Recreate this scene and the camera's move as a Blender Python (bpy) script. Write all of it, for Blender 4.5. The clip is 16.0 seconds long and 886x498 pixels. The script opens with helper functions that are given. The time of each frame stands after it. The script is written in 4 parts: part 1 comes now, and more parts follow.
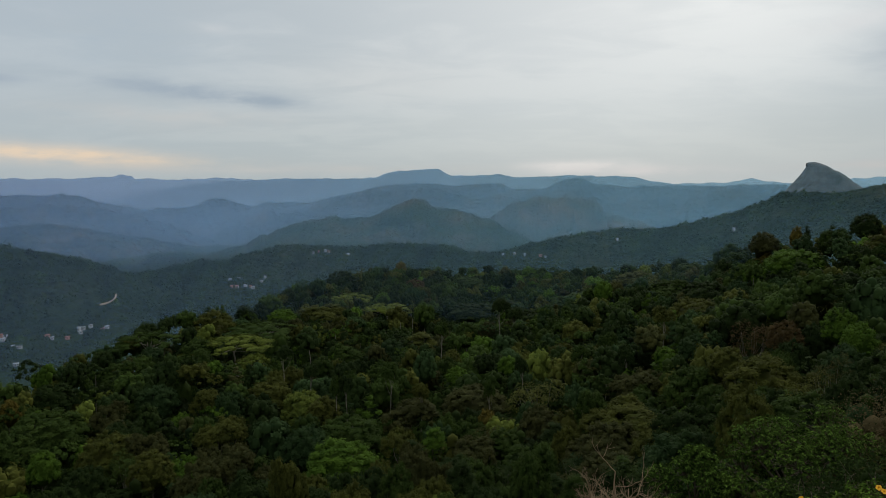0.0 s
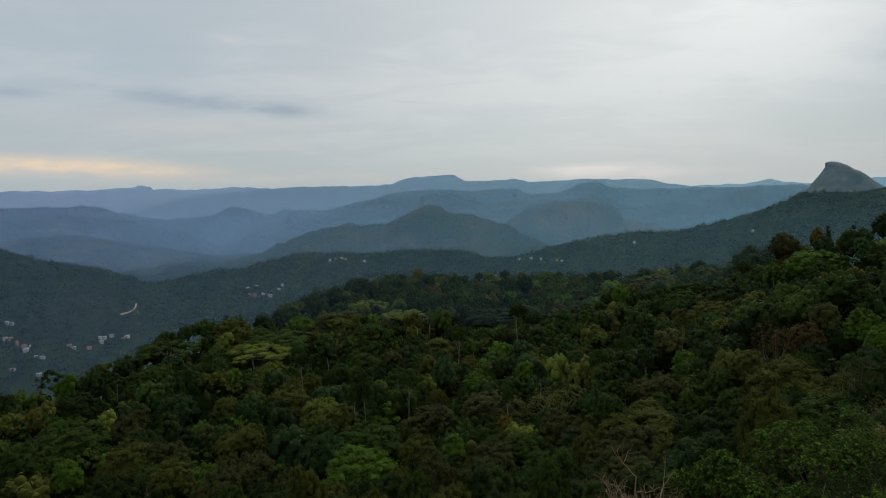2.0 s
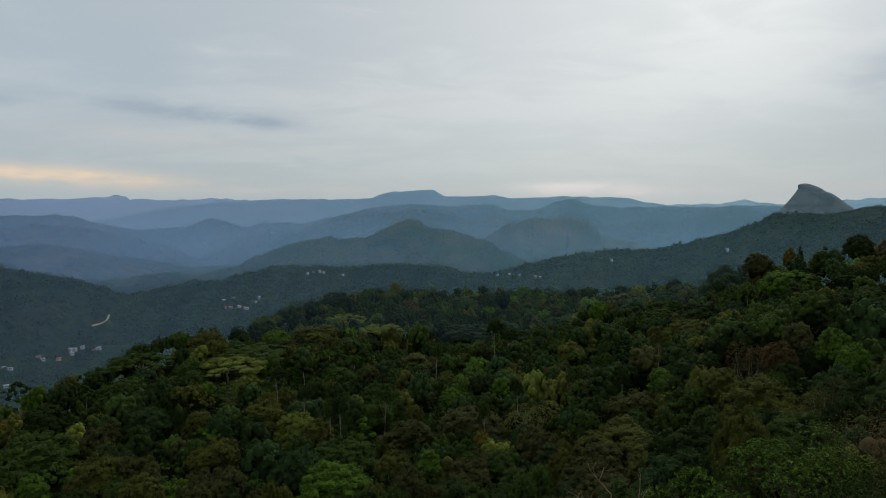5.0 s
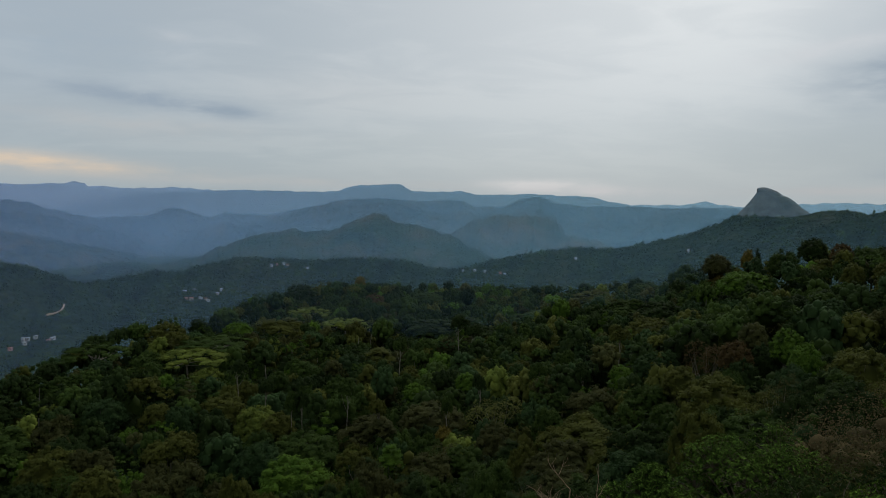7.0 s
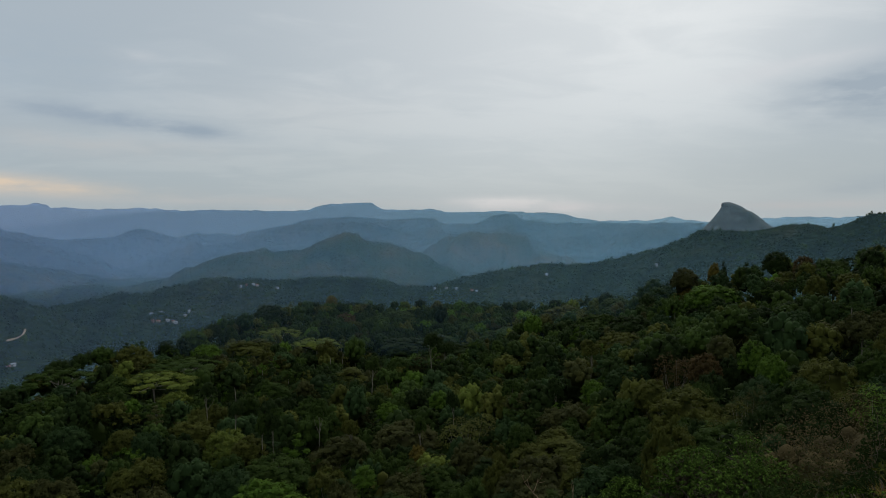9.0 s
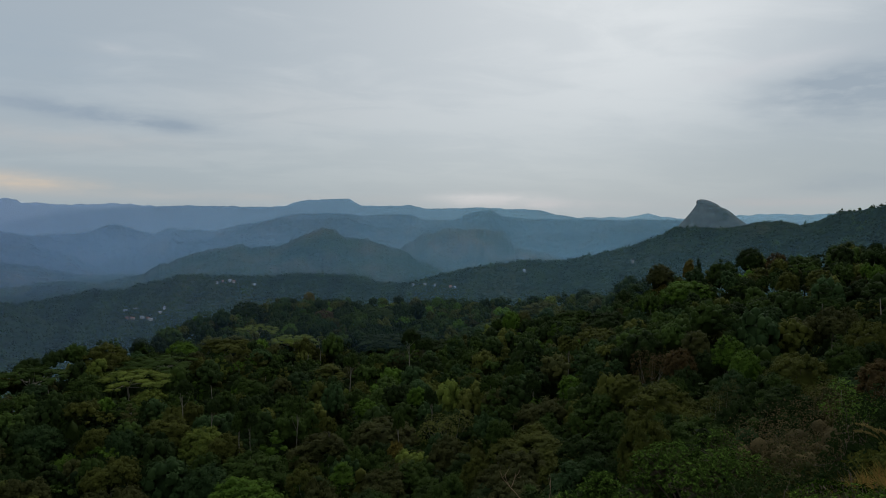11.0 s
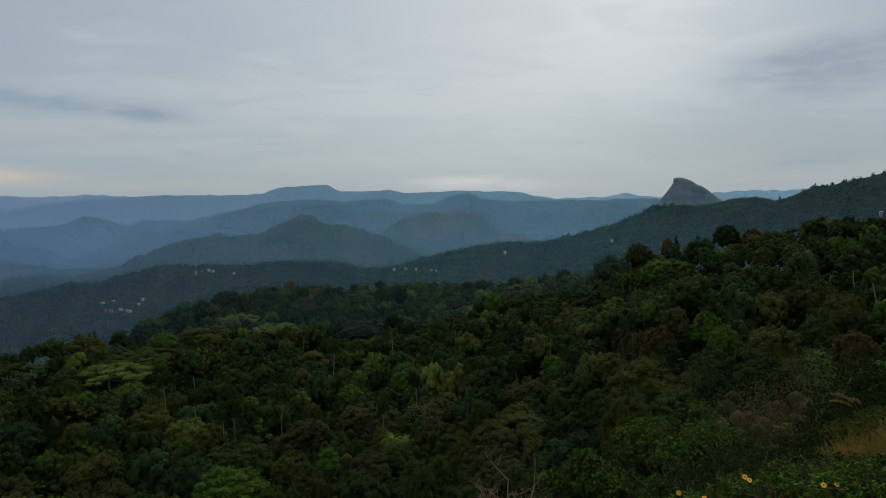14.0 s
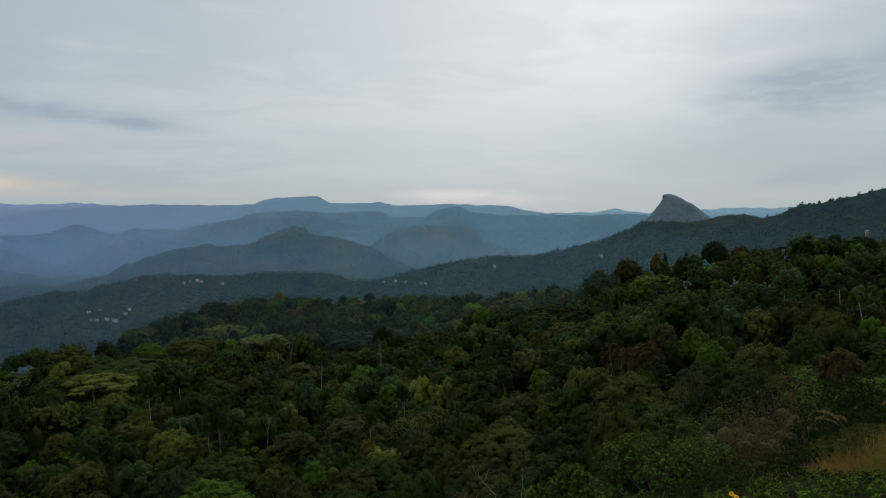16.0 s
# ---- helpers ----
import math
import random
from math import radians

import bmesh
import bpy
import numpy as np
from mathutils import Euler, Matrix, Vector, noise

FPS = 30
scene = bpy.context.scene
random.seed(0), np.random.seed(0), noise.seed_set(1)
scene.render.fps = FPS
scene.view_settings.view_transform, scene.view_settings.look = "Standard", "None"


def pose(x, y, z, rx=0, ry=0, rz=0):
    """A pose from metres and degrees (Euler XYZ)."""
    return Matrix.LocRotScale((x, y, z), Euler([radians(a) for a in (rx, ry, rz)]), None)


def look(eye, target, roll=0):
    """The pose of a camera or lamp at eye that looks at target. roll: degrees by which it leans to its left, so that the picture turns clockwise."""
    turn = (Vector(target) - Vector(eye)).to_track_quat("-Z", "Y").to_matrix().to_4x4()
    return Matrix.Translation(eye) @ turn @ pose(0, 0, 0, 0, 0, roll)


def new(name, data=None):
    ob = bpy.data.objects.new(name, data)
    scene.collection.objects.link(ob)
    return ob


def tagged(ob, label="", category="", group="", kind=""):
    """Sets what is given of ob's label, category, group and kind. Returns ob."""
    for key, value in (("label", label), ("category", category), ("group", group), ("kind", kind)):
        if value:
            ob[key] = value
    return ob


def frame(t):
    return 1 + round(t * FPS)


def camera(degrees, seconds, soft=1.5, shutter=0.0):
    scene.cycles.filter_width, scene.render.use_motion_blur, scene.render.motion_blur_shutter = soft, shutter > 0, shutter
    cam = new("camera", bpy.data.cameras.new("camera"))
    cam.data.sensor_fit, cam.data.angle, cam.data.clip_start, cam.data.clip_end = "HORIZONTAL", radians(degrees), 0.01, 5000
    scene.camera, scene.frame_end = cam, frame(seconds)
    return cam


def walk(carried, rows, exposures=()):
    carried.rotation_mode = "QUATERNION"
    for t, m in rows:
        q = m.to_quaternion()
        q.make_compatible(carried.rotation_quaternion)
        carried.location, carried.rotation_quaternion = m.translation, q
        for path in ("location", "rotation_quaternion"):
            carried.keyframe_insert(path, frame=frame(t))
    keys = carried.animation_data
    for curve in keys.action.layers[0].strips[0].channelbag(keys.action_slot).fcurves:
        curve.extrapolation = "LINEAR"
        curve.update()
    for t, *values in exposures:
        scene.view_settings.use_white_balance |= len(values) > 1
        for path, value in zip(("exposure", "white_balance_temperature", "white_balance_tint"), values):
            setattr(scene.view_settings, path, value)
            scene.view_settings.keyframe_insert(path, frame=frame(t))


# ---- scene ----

# # #

What to produce: State the number of lines above that hold the string "keys", with nothing added.

Written response: 2